In his third and final post of this series inspired by a visit to Silicon Valley in the U.S., Paul Maltby, Director of Open Data and Government Innovation in the Cabinet Office, envisions a data revolution and what that might mean in the future for government.
In my previous post I set out how some larger tech companies were leveraging the power of their data by making it discoverable and accessible internally across their business. Of course Government is different to a new tech company in Silicon Valley, but are there lessons to be learned?
Much of the data governments hold is acquired through the force of law, not consumer choice, and there are good reasons why there are strong legal constraints on our ability to share data across government Departments - few citizens would want their mental health records or personal tax history made easily available across swathes of the civil service.
Yet a huge proportion of the data within government is nowhere near as sensitive as this. The UK’s leading work on open data has opened up more than 13,000 datasets to the public via data.gov.uk, and our recent inventories show where there are other data sources that have not (yet) been made available. This work means that for the first time civil servants can, like any other member of the public, easily search and gain access to data from other government departments.
Sharing data
Even where data is too sensitive to be made open in its raw form, there are sometimes arrangements that legally enable data to be shared with other analytical teams across government. These often take the form of bilateral arrangements and sometimes they require separate legal arrangements, or ‘gateways’.
However, our current legislative framework is a confusing mess with many anomalies and significant bureaucratic hurdles; for example Local Authorities can share Housing Benefit data with the Department for Work and Pensions and can use it to investigate and pursue Housing Benefit fraud, but they are not able to share the same data with their own internal tenancy teams in order to detect and investigate tenancy fraud.
There is work underway in the Cabinet Office to collaborate with civil society organisations to understand how legislative barriers to sharing might be simplified in the future to help enable more sophisticated research and statistical work within government. And possibly to enable services that are more tailored around the individual, as we have seen in recent work on Troubled Families.
Frictionless internal data?
Our progress on open data in the UK is world leading – but the type of frictionless internal data system we saw in Silicon Valley, even for non-sensitive data, seems a long way off.
But imagine a future where the current work of the CTOs across government to untangle government data from restrictive contracts and locked-down proprietary systems was successful. Data would be increasingly held in the cloud, its physical location no longer the restricting primary criteria for deciding who had access.

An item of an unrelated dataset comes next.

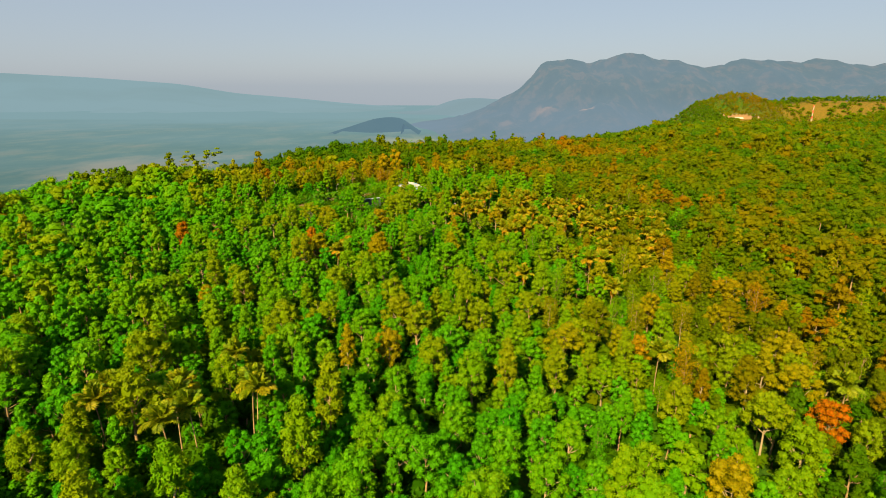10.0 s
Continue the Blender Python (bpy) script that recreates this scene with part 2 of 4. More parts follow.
def land(x, y):
    """Height of the forest floor."""
    x, y = np.asarray(x, float), np.asarray(y, float)
    z = np.full(x.shape, 20.0 - TREE)
    for w, (cx, cy, s) in zip(LAND, HILLS):
        z = z + w * np.exp(-((x - cx) ** 2 + (y - cy) ** 2) / (2 * s * s))
    z = z + 20 * np.exp(-((x - 540) ** 2 / np.where(x < 540, 4500, 16000) + (y - 1235) ** 2 / 6000))
    z = z - 7.0 * np.exp(-((x + 122) ** 2 / 4500 + (y - 442) ** 2 / 2200)) + 1.0 * np.exp(-((x + 230) ** 2 / 6000 + (y - 325) ** 2 / 4000))
    z = z + 16 * np.exp(-((x - 750) ** 2 / 12000 + (y - 1240) ** 2 / 5000)) + 20 * np.exp(-((x - 890) ** 2 / 6000 + (y - 1240) ** 2 / 6000))
    z = z + 7 * np.exp(-((x - 540) ** 2 / 3200 + (y - 1235) ** 2 / 5000)) - 11 * np.exp(-((x - 622) ** 2 / 1100 + (y - 1245) ** 2 / 7000))
    z = z - 11 * np.exp(-((x - 645) ** 2 / 3600 + (y - 1130) ** 2 / 4000))
    z = z - 16 * np.exp(-((x - 570) ** 2 / 24000 + (y - 1080) ** 2 / 8500))
    z = z + 0.9 * np.sin(x * 0.051 + 1.3) * np.sin(y * 0.043) + 0.5 * np.sin(x * 0.11 - y * 0.07)
    d = np.maximum(outside(x, y), 0)
    z = z - 0.85 * d * d / (d + 25)
    z = z + 6.5 * np.exp(-((x + 190) ** 2 / 3200 + (y - 425) ** 2 / 2400))
    z = z - (3.0 + 6.0 * np.clip((x + 70) / 60, 0, 1)) * np.exp(-((outside(x, y) + 22) / 38) ** 2) * np.clip((y - 410) / 60, 0, 1) * np.clip((800 - y) / 80, 0, 1)
    level = np.exp(-((x + 45) ** 2 / 1500 + (y - 368) ** 2 / 900))
    z = z * (1 - 0.8 * level) + 19.3 * 0.8 * level
    z = z + 1.6 * np.exp(-((x + 26.5) ** 2 / 110 + (y - 383) ** 2 / 90))   # the house stands a little higher
    return np.maximum(z, PLAIN - 6)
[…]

Imagine if the hard slog endured by Amazon and other tech companies to create common dictionaries for data was used across government, and if the core quality of the data we hold was seen as an important objective so there were fewer erroneous records.
Imagine if, whether through APIs or an internal version of data.gov.uk, civil servants could call up the non-sensitive data from teams and services across government – perhaps in real time – and start to use the data to help form policy proposals, improvements to our existing processes, or even to create new products and services.
We are perhaps closer than we think. One of the most forward-looking government agencies, the DVLA, recently announced an API service available to insurers to check previous convictions. And in HMRC there have already been moves by the CTO to move towards the use of open source Hadoop-based cloud.
Next-generation skills
But to realise the opportunity of this data-rich future, there is a need to develop the next-generation analytical skills within government using tools such as Python and R, and a more widespread familiarity with lower-level coding skills that mean a wide range of civil servants are comfortable starting to hack around with data.
There are indications that the desire to embrace this new world within government is strong. A joint team from my Government Innovation Group, the Government Digital Service and Government Office for Science are leading a project on Data Science. In addition to producing a number of early alpha projects, there is keen interest to embrace these reforms across Whitehall, including from the Policy and Analytical professions.In another example, in the Cabinet Office our first go at a Code Club for civil servants saw 60 available places run out in just 30 minutes after registration opened, with the experiment likely to be repeated and extended.
Choices and challenges
In Silicon Valley we peeked into the tech crystal ball for how government could be run in the next five to ten years. Doing things in this way is obviously a choice, but it is one that successful organisations in other fields, and indeed in other countries, are already starting to embrace from the White House to Etalab in France. A data confident Government would be different – perhaps more permeable, hopefully seriously more efficient, more able to customise services and anticipate citizen needs. The civil service itself would need to be differently skilled, more appreciative of the potential power of data, and with a greater tolerance of a more experimental and creative attitude to working with data.
Of course it almost goes without saying that there are plenty of practical challenges before we’ve even considered public and political appetite or the ethical and policy consequences that will need to be worked through before anything like this comes into being at scale. Government analytical work has a long and noble history, but the type of rapid data-led decision making we saw first-hand in Silicon Valley is likely to prove challenging to any remaining civil servants that model themselves on Sir Humphrey.
Some of the activity required to bring about this change is already underway, and some is just beginning. Some, such as creating common taxonomies and dictionaries, will require a hard grind and an expectation that benefits would accrue to others through the following decade.
Yet this vision of a future data confident government could be well worth grasping, and indeed it may become one of the leading contenders for how we can reduce costs and improve the citizen’s experience of public services in years to come.